Review the listing and copy each line that holds the word "recreates".

╭─ Data excerpts

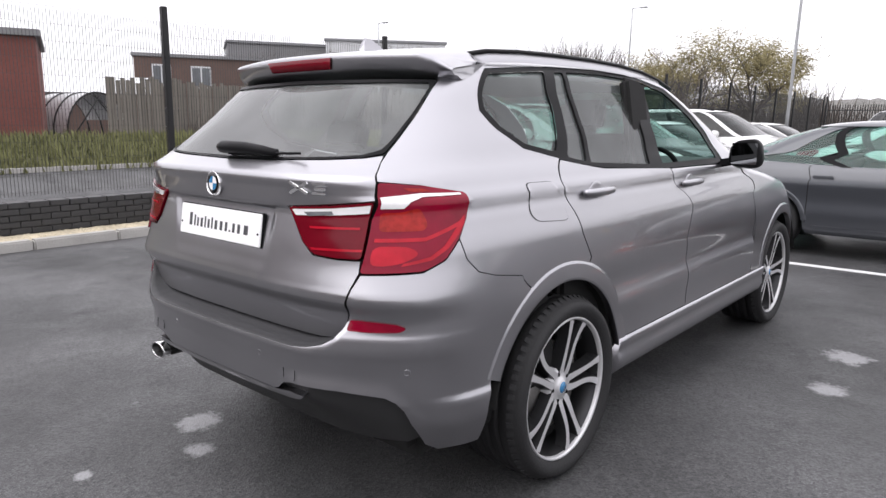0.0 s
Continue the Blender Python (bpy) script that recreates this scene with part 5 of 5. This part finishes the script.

╰─
╭─ Data excerpts

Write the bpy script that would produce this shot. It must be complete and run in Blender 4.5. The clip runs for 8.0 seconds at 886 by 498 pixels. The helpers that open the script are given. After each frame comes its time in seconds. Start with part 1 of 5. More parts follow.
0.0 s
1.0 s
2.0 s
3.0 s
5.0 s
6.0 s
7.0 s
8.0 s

╰─
╭─ Data excerpts

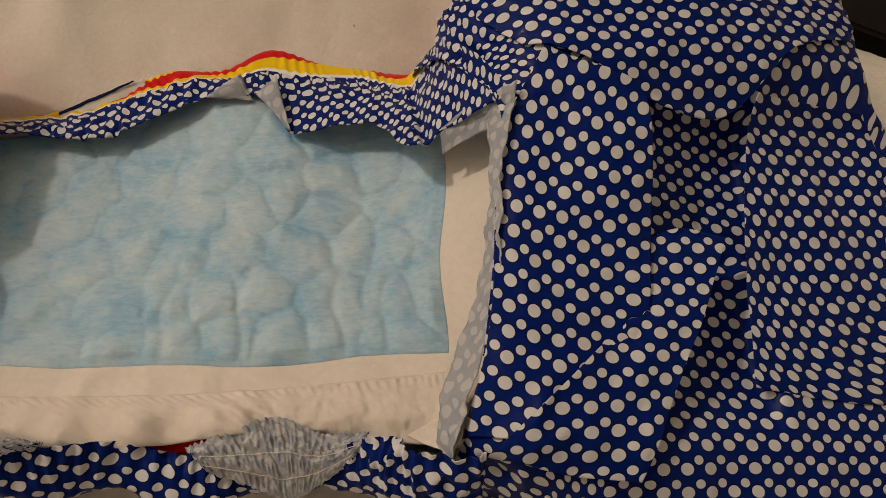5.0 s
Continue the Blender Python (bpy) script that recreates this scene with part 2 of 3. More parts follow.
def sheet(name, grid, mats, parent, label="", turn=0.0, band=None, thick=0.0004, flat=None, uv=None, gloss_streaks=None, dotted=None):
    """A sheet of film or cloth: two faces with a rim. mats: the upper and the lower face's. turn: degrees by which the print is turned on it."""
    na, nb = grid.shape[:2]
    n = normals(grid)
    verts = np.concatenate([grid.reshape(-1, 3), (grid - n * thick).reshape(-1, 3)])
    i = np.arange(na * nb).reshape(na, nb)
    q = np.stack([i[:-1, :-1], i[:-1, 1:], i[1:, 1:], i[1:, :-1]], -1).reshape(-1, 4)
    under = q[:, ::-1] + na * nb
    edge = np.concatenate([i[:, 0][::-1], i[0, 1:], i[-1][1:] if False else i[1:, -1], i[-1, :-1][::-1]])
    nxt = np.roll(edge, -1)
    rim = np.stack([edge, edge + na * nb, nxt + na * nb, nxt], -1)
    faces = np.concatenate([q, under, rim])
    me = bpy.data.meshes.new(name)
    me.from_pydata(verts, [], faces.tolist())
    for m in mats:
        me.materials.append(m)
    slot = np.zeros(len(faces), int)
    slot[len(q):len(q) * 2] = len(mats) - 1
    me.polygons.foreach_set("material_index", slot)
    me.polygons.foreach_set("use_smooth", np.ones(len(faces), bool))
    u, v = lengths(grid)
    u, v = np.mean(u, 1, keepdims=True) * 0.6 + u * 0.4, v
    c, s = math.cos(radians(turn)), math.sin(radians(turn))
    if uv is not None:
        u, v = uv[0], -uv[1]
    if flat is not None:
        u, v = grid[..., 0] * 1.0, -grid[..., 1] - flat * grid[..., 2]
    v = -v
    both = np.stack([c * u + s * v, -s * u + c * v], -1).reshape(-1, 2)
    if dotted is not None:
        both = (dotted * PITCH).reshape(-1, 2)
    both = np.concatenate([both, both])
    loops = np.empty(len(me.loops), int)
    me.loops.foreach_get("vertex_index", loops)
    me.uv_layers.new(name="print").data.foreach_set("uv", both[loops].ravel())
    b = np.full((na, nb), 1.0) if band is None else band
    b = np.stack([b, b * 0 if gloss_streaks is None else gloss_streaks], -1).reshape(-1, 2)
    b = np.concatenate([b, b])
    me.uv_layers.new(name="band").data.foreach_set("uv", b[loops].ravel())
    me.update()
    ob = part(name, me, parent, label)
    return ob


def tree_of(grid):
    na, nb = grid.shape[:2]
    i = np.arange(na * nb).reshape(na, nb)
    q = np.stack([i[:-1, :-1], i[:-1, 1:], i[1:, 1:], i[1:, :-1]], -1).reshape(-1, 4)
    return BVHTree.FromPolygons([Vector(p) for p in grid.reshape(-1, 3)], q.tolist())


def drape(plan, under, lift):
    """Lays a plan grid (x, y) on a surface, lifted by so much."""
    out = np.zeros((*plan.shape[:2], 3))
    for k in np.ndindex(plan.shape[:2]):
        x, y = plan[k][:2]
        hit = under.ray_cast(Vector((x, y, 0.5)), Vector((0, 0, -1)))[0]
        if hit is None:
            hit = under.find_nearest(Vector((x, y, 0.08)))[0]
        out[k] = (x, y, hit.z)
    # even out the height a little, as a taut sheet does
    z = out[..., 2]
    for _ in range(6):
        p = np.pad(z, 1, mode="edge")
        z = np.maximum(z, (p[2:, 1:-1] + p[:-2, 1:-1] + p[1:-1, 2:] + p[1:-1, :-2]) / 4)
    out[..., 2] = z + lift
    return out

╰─

> **Completed task**
Continue the Blender Python (bpy) script that recreates this scene with part 5 of 5. This part finishes the script.
Continue the Blender Python (bpy) script that recreates this scene with part 2 of 3. More parts follow.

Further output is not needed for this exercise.